Unlike prisons, immigrant detention centers tend to be more remote, and inmates are even more isolated from family and legal services than prisoners.
Fewer was moved to take up the legislation after hosting a Mexican immigrant in her home for four years. The student’s grandfather was picked up by immigration officers and shipped to the border with little warning. It was only because his family was able to pool resources and hire an attorney that he was saved from deportation, Fewer says.
“They were able to pull him from the van on the way to the border. That’s the power of legal representation,” she says.

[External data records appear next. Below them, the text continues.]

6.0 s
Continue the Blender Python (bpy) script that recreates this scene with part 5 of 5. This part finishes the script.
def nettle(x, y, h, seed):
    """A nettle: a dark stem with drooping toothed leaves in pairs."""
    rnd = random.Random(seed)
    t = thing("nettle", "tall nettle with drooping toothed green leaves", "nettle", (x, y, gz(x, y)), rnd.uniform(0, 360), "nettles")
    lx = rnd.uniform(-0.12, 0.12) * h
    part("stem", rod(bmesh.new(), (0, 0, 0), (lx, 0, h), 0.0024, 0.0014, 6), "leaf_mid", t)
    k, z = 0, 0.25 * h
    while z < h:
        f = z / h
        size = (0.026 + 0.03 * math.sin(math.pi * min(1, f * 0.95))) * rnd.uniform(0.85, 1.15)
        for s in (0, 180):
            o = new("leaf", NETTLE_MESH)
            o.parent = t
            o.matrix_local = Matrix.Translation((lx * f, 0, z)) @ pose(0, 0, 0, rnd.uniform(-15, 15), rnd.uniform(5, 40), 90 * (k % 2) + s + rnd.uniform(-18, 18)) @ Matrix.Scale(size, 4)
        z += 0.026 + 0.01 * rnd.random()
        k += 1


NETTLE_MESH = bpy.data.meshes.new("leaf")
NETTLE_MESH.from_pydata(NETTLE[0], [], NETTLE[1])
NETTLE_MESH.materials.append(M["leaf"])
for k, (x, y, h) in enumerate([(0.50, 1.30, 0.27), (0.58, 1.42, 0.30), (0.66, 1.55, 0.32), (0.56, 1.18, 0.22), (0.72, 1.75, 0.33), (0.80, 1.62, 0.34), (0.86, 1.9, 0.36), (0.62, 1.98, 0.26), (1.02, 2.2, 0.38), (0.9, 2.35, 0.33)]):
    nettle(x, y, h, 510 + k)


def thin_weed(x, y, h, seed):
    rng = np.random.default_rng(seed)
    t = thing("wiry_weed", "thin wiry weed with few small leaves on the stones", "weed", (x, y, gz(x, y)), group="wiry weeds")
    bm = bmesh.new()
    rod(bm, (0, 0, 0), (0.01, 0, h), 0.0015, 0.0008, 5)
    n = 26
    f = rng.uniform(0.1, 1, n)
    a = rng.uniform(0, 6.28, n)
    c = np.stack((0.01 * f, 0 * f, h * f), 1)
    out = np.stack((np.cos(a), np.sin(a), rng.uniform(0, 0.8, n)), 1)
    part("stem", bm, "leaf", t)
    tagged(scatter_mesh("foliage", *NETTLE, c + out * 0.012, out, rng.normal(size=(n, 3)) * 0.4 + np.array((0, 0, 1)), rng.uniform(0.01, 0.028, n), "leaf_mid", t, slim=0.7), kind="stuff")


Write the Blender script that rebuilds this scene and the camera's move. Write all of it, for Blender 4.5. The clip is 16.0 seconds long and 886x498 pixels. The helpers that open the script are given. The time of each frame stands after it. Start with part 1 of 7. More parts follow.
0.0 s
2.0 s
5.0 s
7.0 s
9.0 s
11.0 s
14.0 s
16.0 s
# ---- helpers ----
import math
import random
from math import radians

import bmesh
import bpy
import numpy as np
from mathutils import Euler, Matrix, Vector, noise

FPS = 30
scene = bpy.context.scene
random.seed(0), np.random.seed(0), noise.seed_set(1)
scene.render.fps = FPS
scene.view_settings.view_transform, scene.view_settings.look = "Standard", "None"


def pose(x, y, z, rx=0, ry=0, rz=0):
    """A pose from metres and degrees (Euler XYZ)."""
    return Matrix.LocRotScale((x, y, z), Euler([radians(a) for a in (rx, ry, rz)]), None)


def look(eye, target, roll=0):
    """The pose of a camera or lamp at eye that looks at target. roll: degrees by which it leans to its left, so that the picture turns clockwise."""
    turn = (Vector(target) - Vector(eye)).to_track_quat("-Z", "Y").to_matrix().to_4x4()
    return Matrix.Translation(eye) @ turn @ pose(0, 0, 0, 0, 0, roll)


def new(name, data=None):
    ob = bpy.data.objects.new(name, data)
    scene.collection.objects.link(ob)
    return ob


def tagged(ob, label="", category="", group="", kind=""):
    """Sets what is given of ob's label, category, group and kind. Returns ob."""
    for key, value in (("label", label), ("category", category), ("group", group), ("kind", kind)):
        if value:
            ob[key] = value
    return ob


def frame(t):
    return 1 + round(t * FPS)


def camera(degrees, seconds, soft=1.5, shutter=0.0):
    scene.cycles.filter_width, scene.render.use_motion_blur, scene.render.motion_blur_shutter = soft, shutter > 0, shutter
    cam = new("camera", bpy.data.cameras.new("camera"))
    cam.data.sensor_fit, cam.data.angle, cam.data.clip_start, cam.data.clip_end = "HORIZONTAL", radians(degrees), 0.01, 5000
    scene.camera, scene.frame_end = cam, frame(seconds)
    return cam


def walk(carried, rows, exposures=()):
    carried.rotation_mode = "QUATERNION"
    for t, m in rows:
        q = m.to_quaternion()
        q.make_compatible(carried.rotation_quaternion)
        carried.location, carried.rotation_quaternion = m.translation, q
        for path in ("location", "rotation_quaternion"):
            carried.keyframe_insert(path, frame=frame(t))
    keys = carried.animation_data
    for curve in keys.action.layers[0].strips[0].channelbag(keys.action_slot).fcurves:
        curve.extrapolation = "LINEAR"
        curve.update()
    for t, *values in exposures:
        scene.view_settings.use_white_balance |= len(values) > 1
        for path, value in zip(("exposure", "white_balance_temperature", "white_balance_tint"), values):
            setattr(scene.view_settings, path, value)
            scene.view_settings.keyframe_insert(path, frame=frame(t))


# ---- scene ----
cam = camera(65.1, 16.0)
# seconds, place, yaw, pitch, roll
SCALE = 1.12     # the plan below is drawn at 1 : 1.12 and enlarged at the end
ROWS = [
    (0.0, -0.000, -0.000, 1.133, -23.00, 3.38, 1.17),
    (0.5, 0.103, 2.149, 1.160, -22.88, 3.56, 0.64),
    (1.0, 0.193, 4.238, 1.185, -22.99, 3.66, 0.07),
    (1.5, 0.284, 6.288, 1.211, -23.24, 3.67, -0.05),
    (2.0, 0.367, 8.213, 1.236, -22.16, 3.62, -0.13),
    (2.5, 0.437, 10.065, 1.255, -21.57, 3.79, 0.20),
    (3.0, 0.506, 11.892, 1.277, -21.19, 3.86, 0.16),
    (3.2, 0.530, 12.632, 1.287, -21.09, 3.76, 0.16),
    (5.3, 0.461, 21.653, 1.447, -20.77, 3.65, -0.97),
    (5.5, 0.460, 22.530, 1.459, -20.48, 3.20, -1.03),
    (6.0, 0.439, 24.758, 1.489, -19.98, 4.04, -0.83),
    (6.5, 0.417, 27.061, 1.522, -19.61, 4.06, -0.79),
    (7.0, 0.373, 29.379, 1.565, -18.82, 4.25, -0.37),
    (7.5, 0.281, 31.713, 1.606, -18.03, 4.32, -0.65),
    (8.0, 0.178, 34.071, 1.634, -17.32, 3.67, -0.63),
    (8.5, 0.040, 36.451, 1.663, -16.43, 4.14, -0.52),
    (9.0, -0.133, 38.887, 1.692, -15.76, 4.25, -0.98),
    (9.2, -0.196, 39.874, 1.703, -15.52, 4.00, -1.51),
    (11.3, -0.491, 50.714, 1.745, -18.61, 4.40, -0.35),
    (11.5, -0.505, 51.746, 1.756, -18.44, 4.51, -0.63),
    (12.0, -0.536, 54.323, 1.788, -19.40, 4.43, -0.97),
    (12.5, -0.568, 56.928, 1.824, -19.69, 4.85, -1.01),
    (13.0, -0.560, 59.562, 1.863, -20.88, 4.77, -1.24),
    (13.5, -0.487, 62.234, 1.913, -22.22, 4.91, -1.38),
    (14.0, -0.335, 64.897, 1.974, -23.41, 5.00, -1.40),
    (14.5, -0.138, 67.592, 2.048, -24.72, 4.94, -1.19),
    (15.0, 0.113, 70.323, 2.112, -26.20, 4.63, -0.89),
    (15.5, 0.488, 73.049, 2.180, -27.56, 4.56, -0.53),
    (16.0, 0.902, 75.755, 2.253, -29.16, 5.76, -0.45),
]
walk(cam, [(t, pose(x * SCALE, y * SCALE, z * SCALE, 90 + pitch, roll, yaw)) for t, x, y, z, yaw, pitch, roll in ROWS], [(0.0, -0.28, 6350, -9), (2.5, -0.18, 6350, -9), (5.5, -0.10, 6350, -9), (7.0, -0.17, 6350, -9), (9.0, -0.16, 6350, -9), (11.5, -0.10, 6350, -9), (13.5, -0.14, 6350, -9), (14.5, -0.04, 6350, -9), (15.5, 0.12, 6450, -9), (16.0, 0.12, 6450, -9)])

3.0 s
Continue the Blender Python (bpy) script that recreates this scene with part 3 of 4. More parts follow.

The community organizations now receiving the mayor’s funding boost say there’s no way they can handle the hundreds of deportation cases that arise in San Francisco each year. They are eager to see the Public Defender’s Office pick up some of the caseload.
“Our organizations have come together to fill a tiny fraction of that need, but it’s far, far from enough,” Niloufar Khonsari, executive director of Pangea Legal Services, one of the funding recipients, told the committee.
Adachi says that while the nonprofits’ attorneys can handle 20 to 30 cases per year, his attorneys will each be able to take 40 to 60 cases annually, largely through a plan to station each of 10 attorneys in a different immigration courtroom in the city. Adding support staff will also allow his office to take on a heavier case load, he said.
District 7 Supervisor Norman Yee, who sits on the Budget and Finance Committee, noted at the meeting that even handling 600 cases per year wouldn’t cover everyone in detention.
“How would you choose which cases to take?” Yee asked.
“We have to do that now,” Adachi said. However, his attorneys can only defend a handful of people facing deportation each year, and they’re people his office has defended against other criminal charges in the past. An expanded team would assess which detainees were in the most need, and which ones had issues that needed to be litigated.
The committee — which also includes District 4 Supervisor Katy Tang and District 10 Supervisor Malia Cohen — grilled Adachi at length about the finances of the plan. That led some in the packed supervisors’ chambers to accuse Tang of being stingy.
Tang shot back, noting that the city is already spending nearly $7 million on immigration services, and that thinking about allocating more deserves caution.
“We are a leader, and we stand up for what we believe in, but it doesn’t mean we can’t scrutinize proposals that come before us,” Tang said. “I generally don’t support supplementals, but I have supported every supplemental on immigration so far. Please don’t confuse my questions for saying this isn’t incredibly important work.”
The supervisors have to be careful with the coming year’s budget, given that “there are so many unknowns,” Yee said.
President Donald Trump has threatened to yank funding from sanctuary cities, and San Francisco is so committed to its sanctuary city status that it is suing the federal government over Trump’s threats. The city receives roughly $1 billion in federal funding each year.
After three hours of discussion and public comment, the committee postponed voting on Fewer’s proposal for at least two weeks. That sets Adachi back; he said that with swift approval, he would have been able to get his new attorneys to work by April 1.
And he’s eager to do so, anticipating that U.S. Immigration and Customs Enforcement activities will increase under the Trump administration.
When Trump announced his candidacy, he whipped up fears about immigrants, claiming that many Mexicans, in particular, are “criminals” and “rapists.” Early in his campaign, he promised to deport “millions and millions of undocumented immigrants.” He also used the 2015 murder of Kathryn Steinle — by Juan Francisco Lopez-Sanchez, an undocumented immigrant with a criminal history — to argue that sanctuary city policies in places like San Francisco should be abolished.
Trump signed an executive order in January approving the construction of a wall on the border between the United States and Mexico. That order also pushed for more immigration enforcement. Since then, reports of ICE raids have cropped up in Southern California, although ICE officials told NBC News that those actions were planned before the executive order was issued.
Deportation efforts were already very active under President Barack Obama, earning him the title “deporter-in-chief” among immigrant-rights activists. Between 2010 and the end of 2014, ICE says it deported almost 2 million people — 850,000 of whom were convicted of a criminal act other than being in the United States without permission. Even in San Francisco, which has been a sanctuary city since the late 1980s, roughly 7,000 residents were deported each year between January 2010 and February 2015, according to Adachi’s office.
One of those was Joaquin Sotelo, an immigrant from Mexico and father of two who served in the U.S. Navy. A couple of years ago, he was arrested and placed in an immigrant detention facility, where he remained for almost a year and a half before he could afford to hire a lawyer. He’s out of custody now but is still facing deportation from a country he has served and defended.
Deporting immigrants who are U.S. military veterans “isn’t right,” he said during a press conference before the Feb. 16 meeting. “There’s something wrong with the system.”